* **Aim of the exercise**: Restate each of the lines below word for word and drop every picture.

=== Recorded data ===

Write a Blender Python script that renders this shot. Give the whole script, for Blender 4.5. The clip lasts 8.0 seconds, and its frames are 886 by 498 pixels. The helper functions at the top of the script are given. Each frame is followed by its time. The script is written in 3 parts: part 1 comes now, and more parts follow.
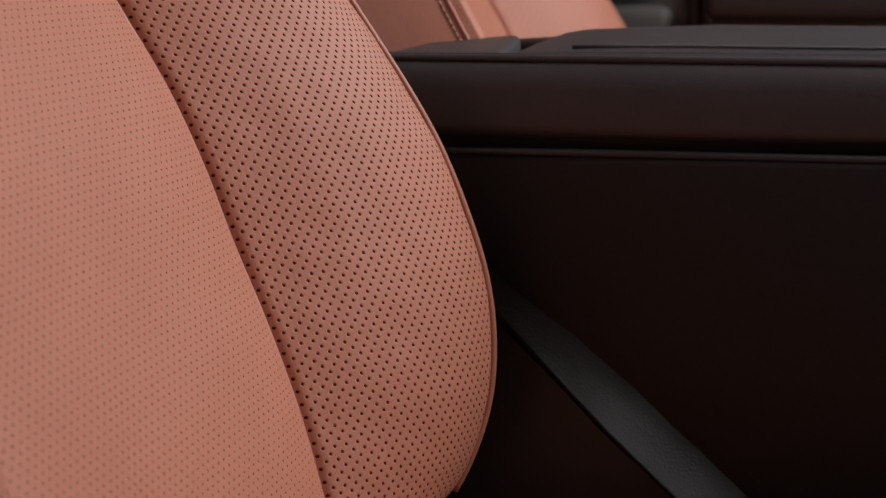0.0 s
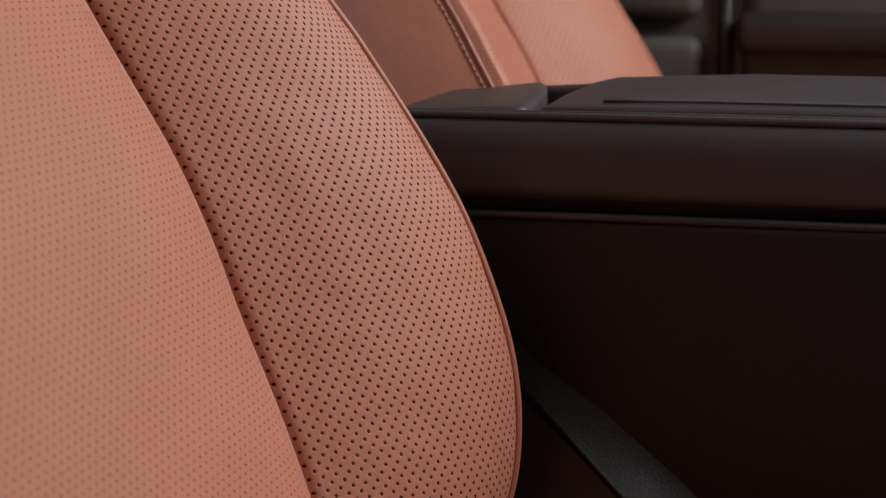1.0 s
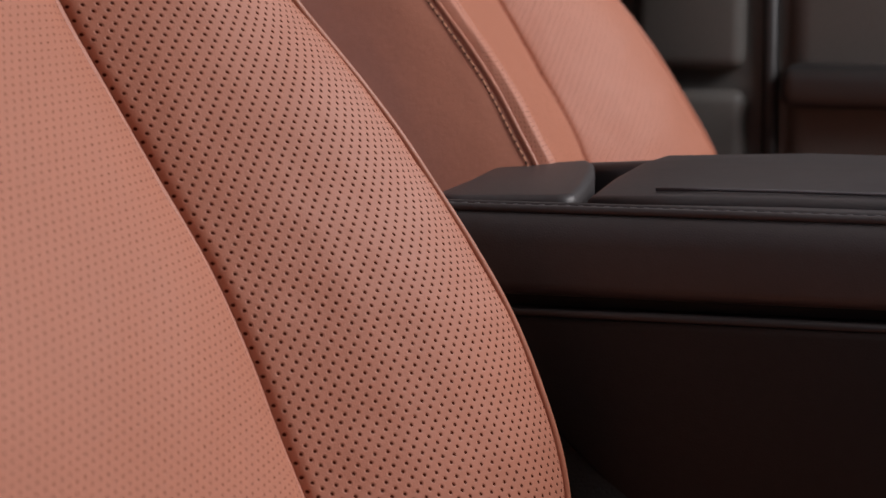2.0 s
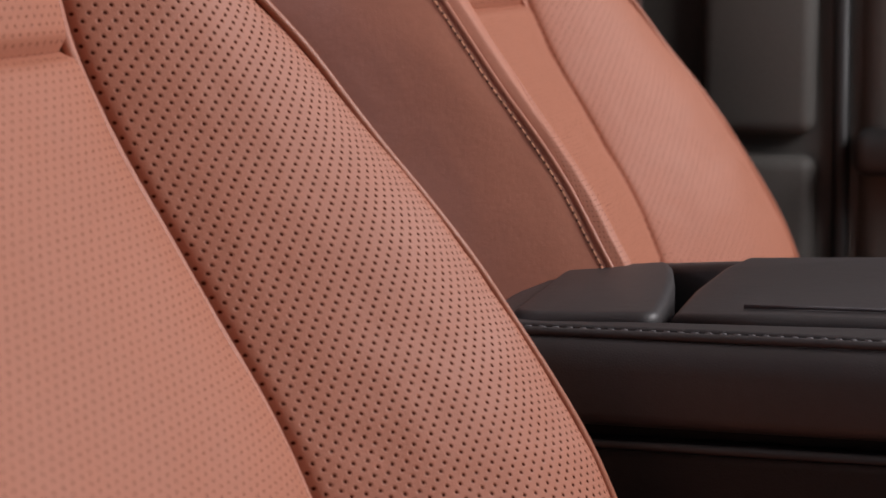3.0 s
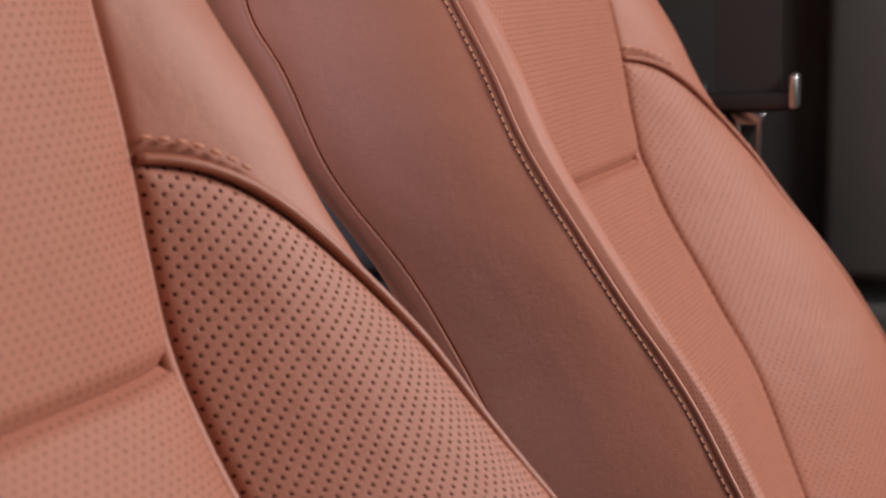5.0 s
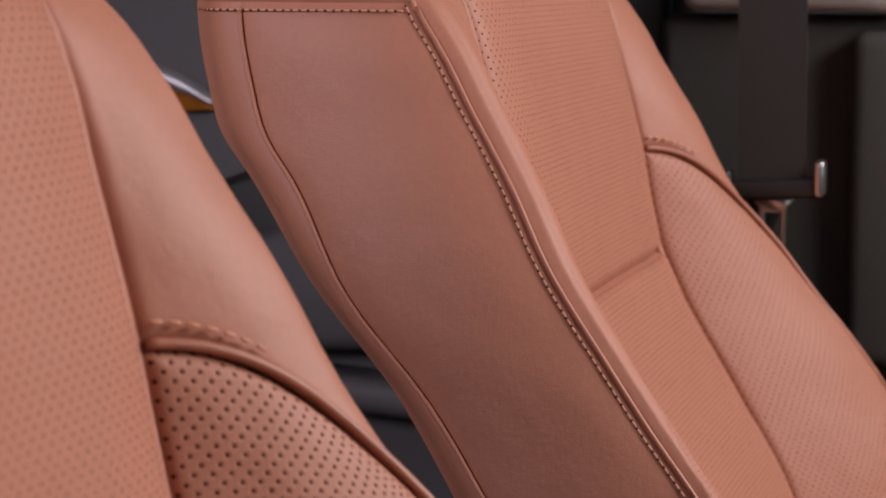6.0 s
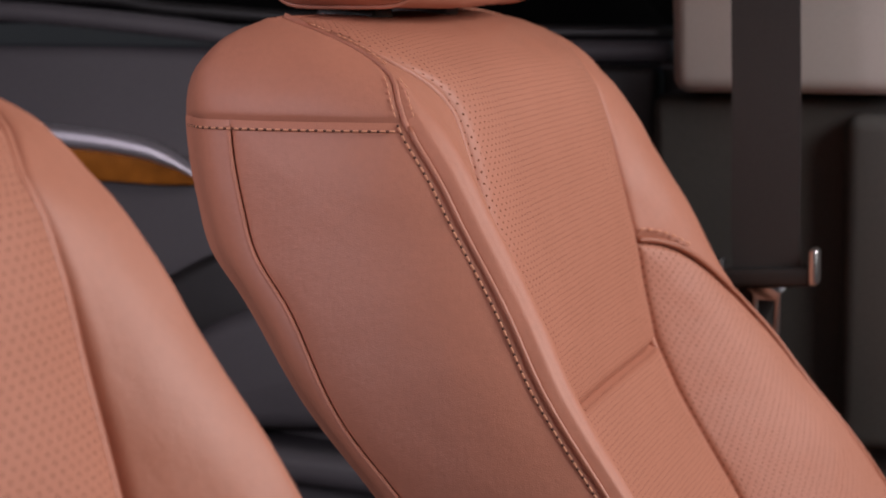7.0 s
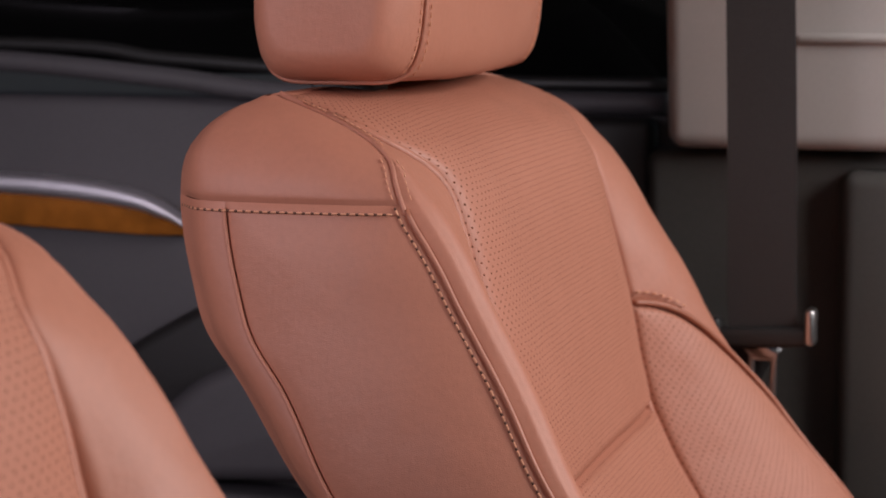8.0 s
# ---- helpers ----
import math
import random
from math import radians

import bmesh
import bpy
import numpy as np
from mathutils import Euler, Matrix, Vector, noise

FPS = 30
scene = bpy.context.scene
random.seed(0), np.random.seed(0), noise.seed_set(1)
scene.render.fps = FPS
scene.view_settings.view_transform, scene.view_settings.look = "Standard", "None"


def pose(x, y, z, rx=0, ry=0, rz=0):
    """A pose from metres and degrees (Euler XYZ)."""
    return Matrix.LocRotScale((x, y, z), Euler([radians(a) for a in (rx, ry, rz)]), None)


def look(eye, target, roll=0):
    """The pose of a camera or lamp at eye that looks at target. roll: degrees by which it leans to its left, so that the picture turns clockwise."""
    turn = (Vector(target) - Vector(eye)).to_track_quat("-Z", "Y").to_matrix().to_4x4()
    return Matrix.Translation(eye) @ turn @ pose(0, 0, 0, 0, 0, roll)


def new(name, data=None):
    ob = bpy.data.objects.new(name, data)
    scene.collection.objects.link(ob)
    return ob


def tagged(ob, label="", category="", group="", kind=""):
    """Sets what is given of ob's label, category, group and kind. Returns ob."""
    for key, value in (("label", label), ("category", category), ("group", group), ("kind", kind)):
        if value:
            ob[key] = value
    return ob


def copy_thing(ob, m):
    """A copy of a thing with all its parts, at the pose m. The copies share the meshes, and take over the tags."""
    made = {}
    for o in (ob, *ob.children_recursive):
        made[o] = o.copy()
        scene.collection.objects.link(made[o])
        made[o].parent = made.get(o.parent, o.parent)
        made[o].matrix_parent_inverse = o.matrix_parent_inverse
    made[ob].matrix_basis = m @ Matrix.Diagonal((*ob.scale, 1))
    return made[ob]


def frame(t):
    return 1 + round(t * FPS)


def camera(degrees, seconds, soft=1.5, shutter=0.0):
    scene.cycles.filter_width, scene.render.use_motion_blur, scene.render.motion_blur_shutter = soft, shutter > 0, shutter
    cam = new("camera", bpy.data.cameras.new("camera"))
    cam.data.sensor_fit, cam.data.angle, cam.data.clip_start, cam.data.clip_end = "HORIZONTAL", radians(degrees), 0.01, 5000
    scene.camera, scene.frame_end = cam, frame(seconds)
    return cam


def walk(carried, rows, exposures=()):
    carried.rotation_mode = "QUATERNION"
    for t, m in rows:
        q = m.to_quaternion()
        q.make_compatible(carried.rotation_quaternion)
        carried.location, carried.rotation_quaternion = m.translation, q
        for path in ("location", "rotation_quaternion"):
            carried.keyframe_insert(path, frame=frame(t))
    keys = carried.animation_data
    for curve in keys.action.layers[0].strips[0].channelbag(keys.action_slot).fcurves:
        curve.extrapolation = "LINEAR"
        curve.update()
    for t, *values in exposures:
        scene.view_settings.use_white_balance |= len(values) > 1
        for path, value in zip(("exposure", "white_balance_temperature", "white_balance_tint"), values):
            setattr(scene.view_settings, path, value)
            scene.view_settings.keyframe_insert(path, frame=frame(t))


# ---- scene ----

===

* **Result of this exercise**:
Write a Blender Python script that renders this shot. Give the whole script, for Blender 4.5. The clip lasts 8.0 seconds, and its frames are 886 by 498 pixels. The helper functions at the top of the script are given. Each frame is followed by its time. The script is written in 3 parts: part 1 comes now, and more parts follow.
0.0 s
1.0 s
2.0 s
3.0 s
5.0 s
6.0 s
7.0 s
8.0 s
# ---- helpers ----
import math
import random
from math import radians

import bmesh
import bpy
import numpy as np
from mathutils import Euler, Matrix, Vector, noise

FPS = 30
scene = bpy.context.scene
random.seed(0), np.random.seed(0), noise.seed_set(1)
scene.render.fps = FPS
scene.view_settings.view_transform, scene.view_settings.look = "Standard", "None"


def pose(x, y, z, rx=0, ry=0, rz=0):
    """A pose from metres and degrees (Euler XYZ)."""
    return Matrix.LocRotScale((x, y, z), Euler([radians(a) for a in (rx, ry, rz)]), None)


def look(eye, target, roll=0):
    """The pose of a camera or lamp at eye that looks at target. roll: degrees by which it leans to its left, so that the picture turns clockwise."""
    turn = (Vector(target) - Vector(eye)).to_track_quat("-Z", "Y").to_matrix().to_4x4()
    return Matrix.Translation(eye) @ turn @ pose(0, 0, 0, 0, 0, roll)


def new(name, data=None):
    ob = bpy.data.objects.new(name, data)
    scene.collection.objects.link(ob)
    return ob


def tagged(ob, label="", category="", group="", kind=""):
    """Sets what is given of ob's label, category, group and kind. Returns ob."""
    for key, value in (("label", label), ("category", category), ("group", group), ("kind", kind)):
        if value:
            ob[key] = value
    return ob


def copy_thing(ob, m):
    """A copy of a thing with all its parts, at the pose m. The copies share the meshes, and take over the tags."""
    made = {}
    for o in (ob, *ob.children_recursive):
        made[o] = o.copy()
        scene.collection.objects.link(made[o])
        made[o].parent = made.get(o.parent, o.parent)
        made[o].matrix_parent_inverse = o.matrix_parent_inverse
    made[ob].matrix_basis = m @ Matrix.Diagonal((*ob.scale, 1))
    return made[ob]


def frame(t):
    return 1 + round(t * FPS)


def camera(degrees, seconds, soft=1.5, shutter=0.0):
    scene.cycles.filter_width, scene.render.use_motion_blur, scene.render.motion_blur_shutter = soft, shutter > 0, shutter
    cam = new("camera", bpy.data.cameras.new("camera"))
    cam.data.sensor_fit, cam.data.angle, cam.data.clip_start, cam.data.clip_end = "HORIZONTAL", radians(degrees), 0.01, 5000
    scene.camera, scene.frame_end = cam, frame(seconds)
    return cam


def walk(carried, rows, exposures=()):
    carried.rotation_mode = "QUATERNION"
    for t, m in rows:
        q = m.to_quaternion()
        q.make_compatible(carried.rotation_quaternion)
        carried.location, carried.rotation_quaternion = m.translation, q
        for path in ("location", "rotation_quaternion"):
            carried.keyframe_insert(path, frame=frame(t))
    keys = carried.animation_data
    for curve in keys.action.layers[0].strips[0].channelbag(keys.action_slot).fcurves:
        curve.extrapolation = "LINEAR"
        curve.update()
    for t, *values in exposures:
        scene.view_settings.use_white_balance |= len(values) > 1
        for path, value in zip(("exposure", "white_balance_temperature", "white_balance_tint"), values):
            setattr(scene.view_settings, path, value)
            scene.view_settings.keyframe_insert(path, frame=frame(t))


# ---- scene ----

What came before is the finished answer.